Bluer, thank you for your insights. I tend to agree with you that WH would not have come clean if his hand wasn't forced. That said, he did admit that his original plan when he ended things in February was to bury it and hope I never found out. Then, this summer, he had a heart to heart with our neighbor who was dying after a long battle with cancer. (He has since passed away.) WH said this made him reevaluate things and he decided he wanted to come clean. It may be naive to believe that, but I do remember him having the conversation, and shortly thereafter, he broke down and apologized to me for not putting me first, not taking care of himself as he should, and a number of other things. I remember thinking at the time that it seemed like a major overreaction for the things he was talking about, but I accepted it. Once he came clean for real, I asked him about that time, and he said he was trying to come clean then but chickened out. So, who knows. But again, I'm inclined to believe he would have buried it forever if he could.
As for the timeline of events, it pains me, but I do keep thinking more might have happened in our house. I don't think it could have been much, simply because we were working from home during the pandemic and they were never there alone because we essentially never went anywhere. That said, I do think it's possible he brought her back to our house when I wasn't home, after she was no longer working for us and I was traveling for work again. He did admit to meeting with her when I took the kids to visit my parents one time, but he said it was at a hotel. For what it's worth, our neighbors knew all the drama surrounding her leaving her husband (but not about the affair), and I think someone would have said something if they saw her there. (Not necessarily in a suspicious way, just like, "Oh God, what's she doing back again?")
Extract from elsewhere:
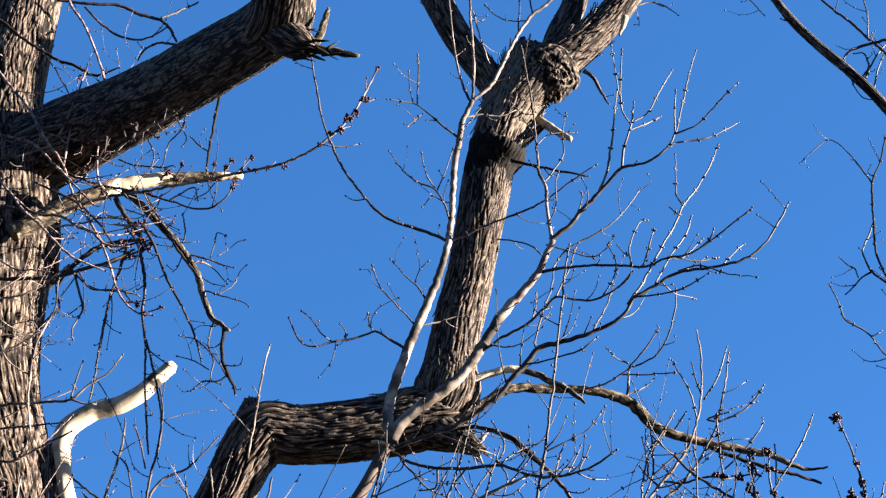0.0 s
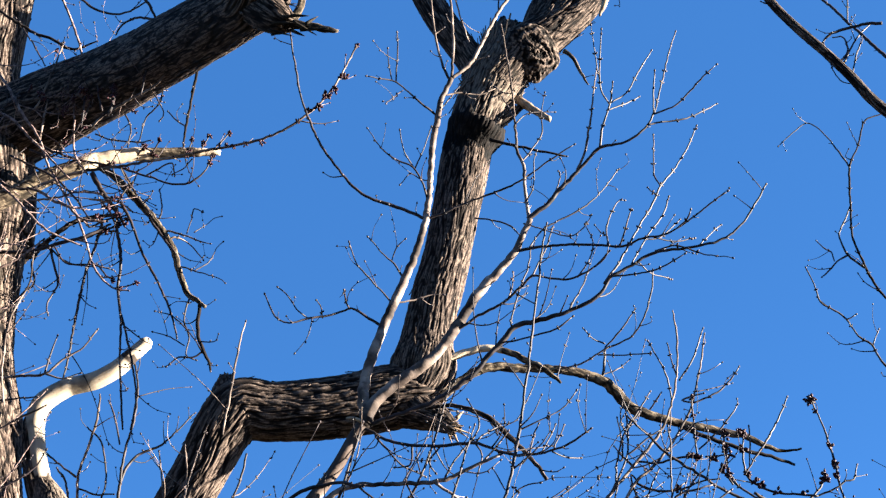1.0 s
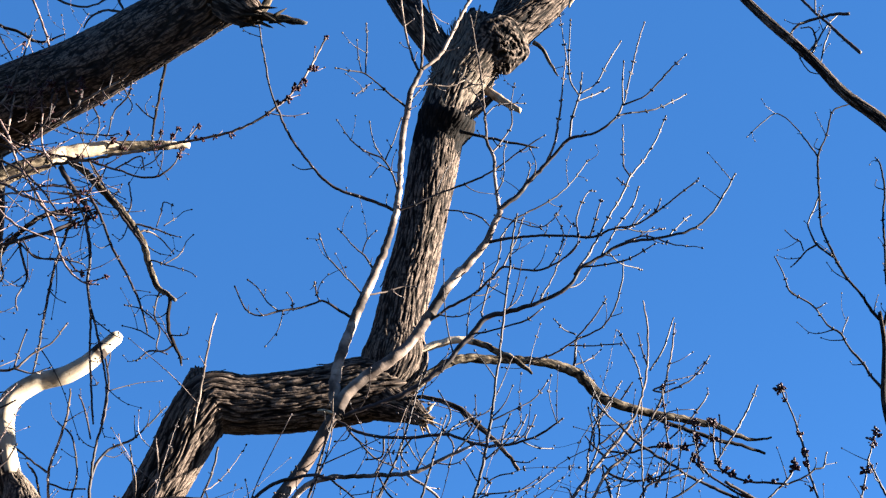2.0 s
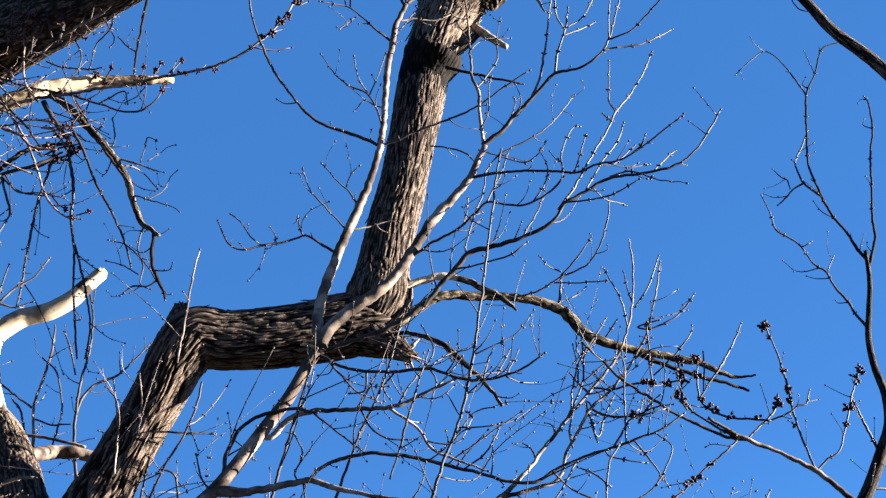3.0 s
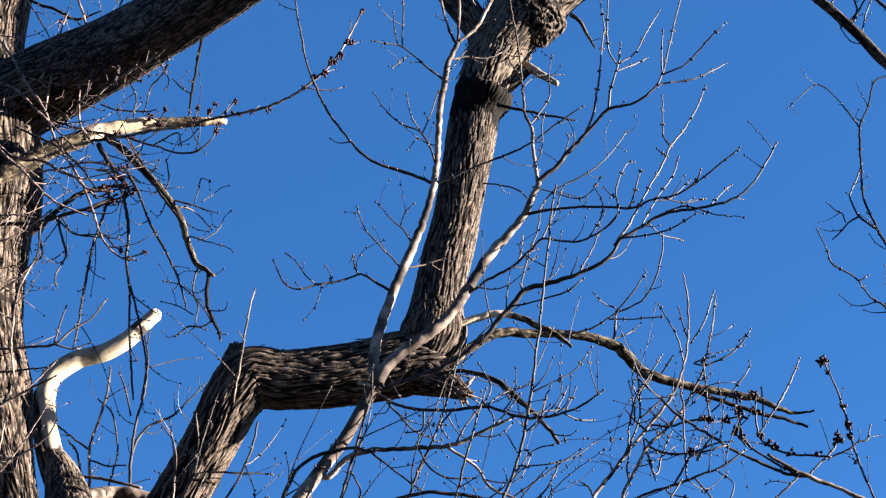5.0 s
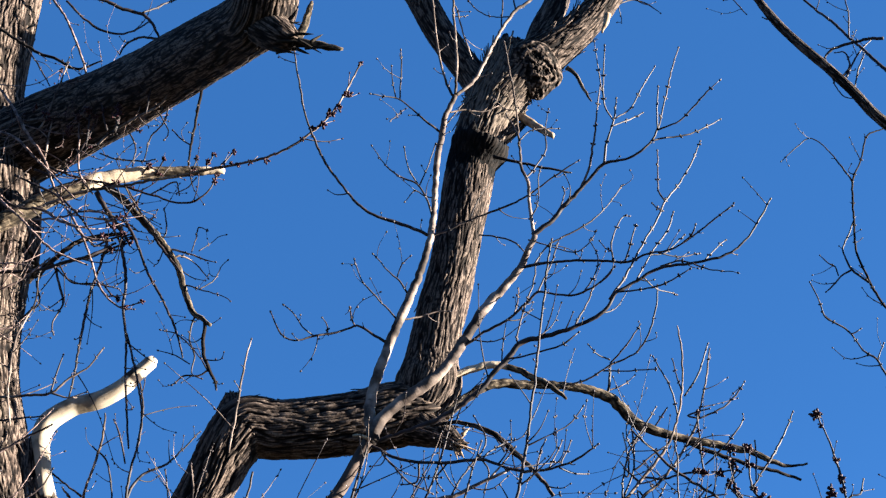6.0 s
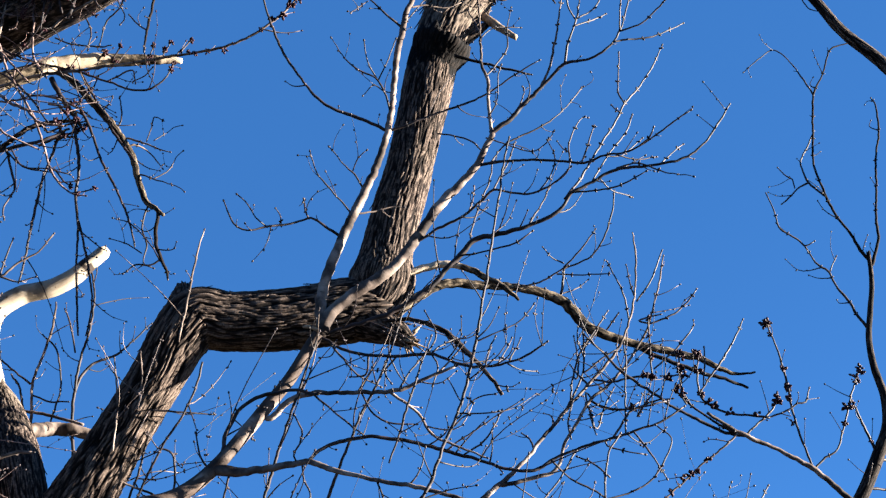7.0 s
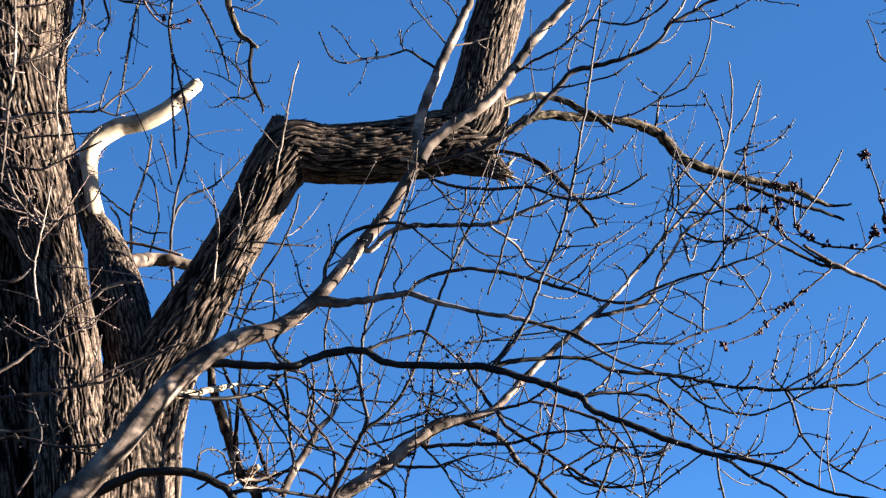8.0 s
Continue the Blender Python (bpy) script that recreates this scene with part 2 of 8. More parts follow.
class Shape:
    """Gathers tubes and buds into one mesh."""

    def __init__(self):
        self.v, self.f, self.uv, self.ridge, self.bare, self.worn, self.slot = [], [], [], [], [], [], []
        self.count = 0

    def tube(self, rows, segs, ridge=0.0, width=0.03, seed=0.0, bare=(), slot=0, blunt=False, worn=()):
        axis, rad = rows[:, :3], rows[:, 3]
        tan, a, b = frames_along(axis)
        s = np.concatenate([[0], np.cumsum(np.linalg.norm(np.diff(axis, axis=0), axis=1))])
        th = np.linspace(0, 2 * math.pi, segs, endpoint=False)
        c, d = np.cos(th), np.sin(th)
        n = len(rows)
        r = np.repeat(rad[:, None], segs, 1)
        height = np.full((n, segs), 0.5)
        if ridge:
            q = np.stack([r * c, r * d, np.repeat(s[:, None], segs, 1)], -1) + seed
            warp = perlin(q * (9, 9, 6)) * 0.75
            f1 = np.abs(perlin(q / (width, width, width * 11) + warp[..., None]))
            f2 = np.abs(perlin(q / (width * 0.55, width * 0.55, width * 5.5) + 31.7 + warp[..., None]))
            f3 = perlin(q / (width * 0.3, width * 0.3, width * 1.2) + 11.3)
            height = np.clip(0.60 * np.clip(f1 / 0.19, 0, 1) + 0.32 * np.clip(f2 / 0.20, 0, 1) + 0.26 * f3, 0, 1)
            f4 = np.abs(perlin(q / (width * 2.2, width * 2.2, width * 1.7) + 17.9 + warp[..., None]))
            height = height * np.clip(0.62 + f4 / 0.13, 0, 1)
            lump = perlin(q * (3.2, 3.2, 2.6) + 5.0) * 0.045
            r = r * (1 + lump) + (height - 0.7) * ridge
        else:
            q = np.stack([r * c, r * d, np.repeat(s[:, None], segs, 1)], -1) + seed
            r = r * (1 + 0.08 * perlin(q * 28) + 0.11 * perlin(q * 8 + 3.3))
        pts = axis[:, None] + a[:, None] * (r * c)[..., None] + b[:, None] * (r * d)[..., None]
        if blunt == 2:
            pts[-1] += tan[-1] * rad[-1] * 0.35
            pts[-1] = pts[-1].mean(0) + (pts[-1] - pts[-1].mean(0)) * 0.55
        elif blunt:
            q = np.stack([c, d, 0 * c], -1) * 2.6 + seed
            pts[-1] += tan[-1] * (perlin(q) * 1.1 * rad[-1])[:, None]
        uv_row = th * rad.mean()
        flag = np.zeros((n, segs))
        for lo, hi in bare:
            fr = (s / s[-1])[:, None] + perlin(np.stack([r * c * 30, r * d * 30, np.repeat(s[:, None], segs, 1) * 14], -1)) * 0.035
            flag = np.maximum(flag, ((fr > lo) & (fr < hi)).astype(float))
        pale = np.zeros((n, segs))
        for lo, hi in worn:
            fr = (s / s[-1])[:, None] + perlin(np.stack([r * c * 45, r * d * 45, np.repeat(s[:, None], segs, 1) * 9], -1) + 3.1) * 0.12
            pale = np.maximum(pale, ((fr > lo) & (fr < hi)).astype(float))
        base = self.count
        self.v.append(pts.reshape(-1, 3))
        self.uv.append(np.stack([np.repeat(uv_row[None], n, 0), np.repeat(s[:, None], segs, 1)], -1).reshape(-1, 2))
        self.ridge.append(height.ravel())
        self.bare.append(flag.ravel())
        self.worn.append(pale.ravel())
        i, j = np.meshgrid(np.arange(n - 1), np.arange(segs), indexing="ij")
        k = (j + 1) % segs
        quads = np.stack([i * segs + j, i * segs + k, (i + 1) * segs + k, (i + 1) * segs + j], -1).reshape(-1, 4) + base
        self.f += quads.tolist()
        self.f.append(list(range(base + (n - 1) * segs, base + n * segs)))
        self.f.append(list(range(base + segs - 1, base - 1, -1)))
        self.slot += [slot] * (len(quads) + 2)
        self.count += n * segs

    def flakes(self, rows, per_metre, span=(0, 1), longest=0.10, curl=0.010, worn=0):
        """Loose strips of bark, lifted at one end."""
        tan, a, b = frames_along(rows[:, :3])
        length = np.linalg.norm(np.diff(rows[:, :3], axis=0), axis=1).sum()
        for _ in range(int(length * per_metre)):
            i = rnd.randint(2 + int(span[0] * (len(rows) - 5)), int(span[1] * (len(rows) - 3)))
            if rows[i, 3] < 0.05:
                continue
            g, ln, w = rnd.uniform(0, 6.28), rnd.uniform(0.03, longest), rnd.uniform(0.004, 0.010)
            out = a[i] * math.cos(g) + b[i] * math.sin(g)
            side = np.cross(tan[i], out)
            lift = rnd.uniform(0.002, curl)
            way = tan[i] * rnd.choice((-1, 1)) + side * rnd.uniform(-0.25, 0.25)
            p0 = rows[i, :3] + out * (rows[i, 3] - 0.004)
            base, pts = self.count, []
            for k in range(4):
                f = k / 3
                c = p0 + way * ln * f + out * (0.002 + lift * f * f)
                ww = w * (1 - 0.55 * f)
                pts += [c - side * ww, c + side * ww, c + side * ww * 0.8 + out * 0.003, c - side * ww * 0.8 + out * 0.003]
            self.v.append(np.array(pts))
            self.uv.append(np.stack([np.tile((0, 0.01, 0.01, 0), 4) + g, np.repeat(np.arange(4) * ln / 3, 4) + i * 0.01], -1))
            self.ridge.append(np.full(16, rnd.uniform(0.55, 1.0)))
            self.bare.append(np.zeros(16))
            self.worn.append(np.full(16, float(worn)))
            faces = [[base + 4 * k + j, base + 4 * k + (j + 1) % 4, base + 4 * k + 4 + (j + 1) % 4, base + 4 * k + 4 + j] for k in range(3) for j in range(4)]
            faces.append([base + 12, base + 13, base + 14, base + 15])
            self.f += faces
            self.slot += [0] * len(faces)
            self.count += 16

    def dome(self, at, way, radius, height, seed):
        """A healed-over knot: a low dome with warped rings of bark."""
        rot = np.array(Vector(way).to_track_quat("Z", "Y").to_matrix())
        n, segs = 44, 110
        rho = np.repeat(np.linspace(1, 0.02, n)[:, None], segs, 1)
        phi = np.repeat(np.linspace(0, 2 * math.pi, segs, endpoint=False)[None], n, 0)
        q = np.stack([rho * np.cos(phi), rho * np.sin(phi), 0 * rho + seed], -1)
        wave = rho * 3.6 + 0.9 * perlin(q * 1.7) + 0.35 * perlin(q * 4.5)
        ridge = np.clip(0.62 + 0.30 * np.sin(wave * 2 * math.pi) + 0.6 * perlin(q * 9) + 0.4 * perlin(q * 20), 0, 1)
        lift = height * (np.cos(rho * math.pi / 2) ** 0.7 - 0.25) * (1 + 0.5 * perlin(q * 1.4 + 7)) + (ridge - 0.5) * 0.014
        wide = radius * rho * (1 + 0.22 * perlin(q * 1.1 + 3))
        local = np.stack([wide * np.cos(phi), wide * np.sin(phi), lift], -1)
        base = self.count
        self.v.append((local @ rot.T + np.array(at)).reshape(-1, 3))
        self.uv.append(np.stack([phi * 0.05, rho * radius], -1).reshape(-1, 2))
        self.ridge.append(ridge.ravel())
        self.bare.append(np.zeros(n * segs))
        self.worn.append(np.zeros(n * segs))
        i, j = np.meshgrid(np.arange(n - 1), np.arange(segs), indexing="ij")
        k = (j + 1) % segs
        self.f += (np.stack([i * segs + j, i * segs + k, (i + 1) * segs + k, (i + 1) * segs + j], -1).reshape(-1, 4) + base).tolist()
        self.f.append(list(range(base + (n - 1) * segs, base + n * segs)))
        self.slot += [0] * ((n - 1) * segs + 1)
        self.count += n * segs

    def bud(self, at, way, size, length, slot=1):
        """A pointed bud: six-sided, fat below the middle."""
        way = Vector(way).normalized()
        rot = way.to_track_quat("Z", "Y").to_matrix()
        base = self.count
        pts = [at]
        for h, w in ((0.18, 0.75), (0.45, 1.0), (0.78, 0.6)):
            for i in range(6):
                g = i * math.pi / 3
                pts.append(Vector(at) + rot @ Vector((math.cos(g) * w * size, math.sin(g) * w * size, h * length)))
        pts.append(Vector(at) + way * length)
        self.v.append(np.array([tuple(p) for p in pts]))
        m = len(pts)
        self.uv.append(np.zeros((m, 2)))
        self.ridge.append(np.full(m, 0.5))
        self.bare.append(np.zeros(m))
        self.worn.append(np.zeros(m))
        faces = [[base, base + 1 + (i + 1) % 6, base + 1 + i] for i in range(6)]
        for k in (0, 1):
            o = base + 1 + 6 * k
            faces += [[o + i, o + (i + 1) % 6, o + 6 + (i + 1) % 6, o + 6 + i] for i in range(6)]
        o = base + 13
        faces += [[o + i, o + (i + 1) % 6, base + 19] for i in range(6)]
        self.f += faces
        self.slot += [slot] * len(faces)
        self.count += m

    def mesh(self, name, mats):
        me = bpy.data.meshes.new(name)
        v = np.vstack(self.v)
        me.from_pydata(v.tolist(), [], self.f)
        for m in mats:
            me.materials.append(m)
        me.polygons.foreach_set("material_index", self.slot)
        me.polygons.foreach_set("use_smooth", [True] * len(me.polygons))
        li = np.zeros(len(me.loops), int)
        me.loops.foreach_get("vertex_index", li)
        me.uv_layers.new(name="UVMap").data.foreach_set("uv", np.vstack(self.uv)[li].ravel())
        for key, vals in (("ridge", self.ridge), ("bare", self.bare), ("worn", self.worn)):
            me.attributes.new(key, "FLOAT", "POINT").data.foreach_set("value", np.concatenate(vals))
        me.update()
        return me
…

The other reason I think the timeline is reasonably accurate is because when OW texted to make good on her threat after WH came clean, she said, "I need to come clean about an 8 month affair with WH." That aligns with what he told me about when it started and ended, as well as my initial suspicions about when it started. Obviously, I don't trust her as far as I can throw her, but if her motivation was to punish him for not caving to her blackmail threats, she would have no incentive to shorten the timeframe of the affair for my benefit. Not saying it makes it true, just one of the many things I have overanalyzed 800 times in the last few weeks.
I like your suggestion about insisting on having all the truth out now, so it doesn't come out in pieces down the line. I have sort of talked about that, but I haven't given an ultimatum about ending the marriage if something comes out later, after he has said he's told me everything. I think I will do that.
Regarding MC, I also have concerns about the fact that he lied during our time there before. Just to clarify, we are now seeing a new MC. The old one retired months ago, and we stopped going at that time. I have been in IC for several years for general anxiety, and it was actually my IC who recommended the new MC. I voiced my concerns about the whole process because of the bad experience last time, so she's aware of that and addressing it. The doesn't make me less concerned, but I like that she knows what he did last time. If I'm being honest, I have some pent up anger at our old therapist for believing all his BS. I know that's really not fair, but I feel like her job is to read people in these situations and she totally let him gaslight both of us. But that's another issue.
As for sex. Six months seems like a really long time, assuming we go the reconciliation route. Obviously, if we end up getting divorced, that's another story. We had unprotected sex for nearly a year and a half before he came clean. I know some STDs can be symptom free for that long, but assuming my blood tests come back negative tomorrow, I feel comfortable that I am safe medically. We agreed to do a follow up test in 6 months, regardless of where we are in our marriage. Why do you suggest waiting 6 months? I have heard some experts suggest 30, 60, and 90 days. (Obviously, it depends what you are comfortable with, but I haven't read anything about mandating that long of a wait. Curious as to how you arrived at that.)
I go through our finances regularly. I'm the one that handles most of the money stuff in our house. Always have been. From what I can tell, he's being honest when he says he only paid her one time secretly. (He had an Apple Pay account that he was mainly using to pay down an interest free computer deal, so I only checked outgoing payments from his checking account to the Apple account each month, rather than checking the Apple account itself. Apparently, you can also transfer money directly from there, so that's what he did, but I didn't see it because it just became part of the balance he was paying off over time. That all tracks, now that I have access.) The other payments I knew about, and we argued about at the time, but those were over a year ago. According to him, that's why he thinks her long game was blackmailing him to keep me in the dark, since he wasn't giving her money regularly during the affair. He says she paid for the hotels where they met, which begs the question - if she so desperately needed our money to afford food, how did she suddenly come up with cash for a hotel? I asked him how he could have possibly had the wool pulled over his eyes so as not to question that, and he didn't have a good answer.
Justanotherperson, I appreciate your thoughts and encouragement. What you are saying makes a lot of sense.
OK, I think that's all I have in me for today. Thank you everyone.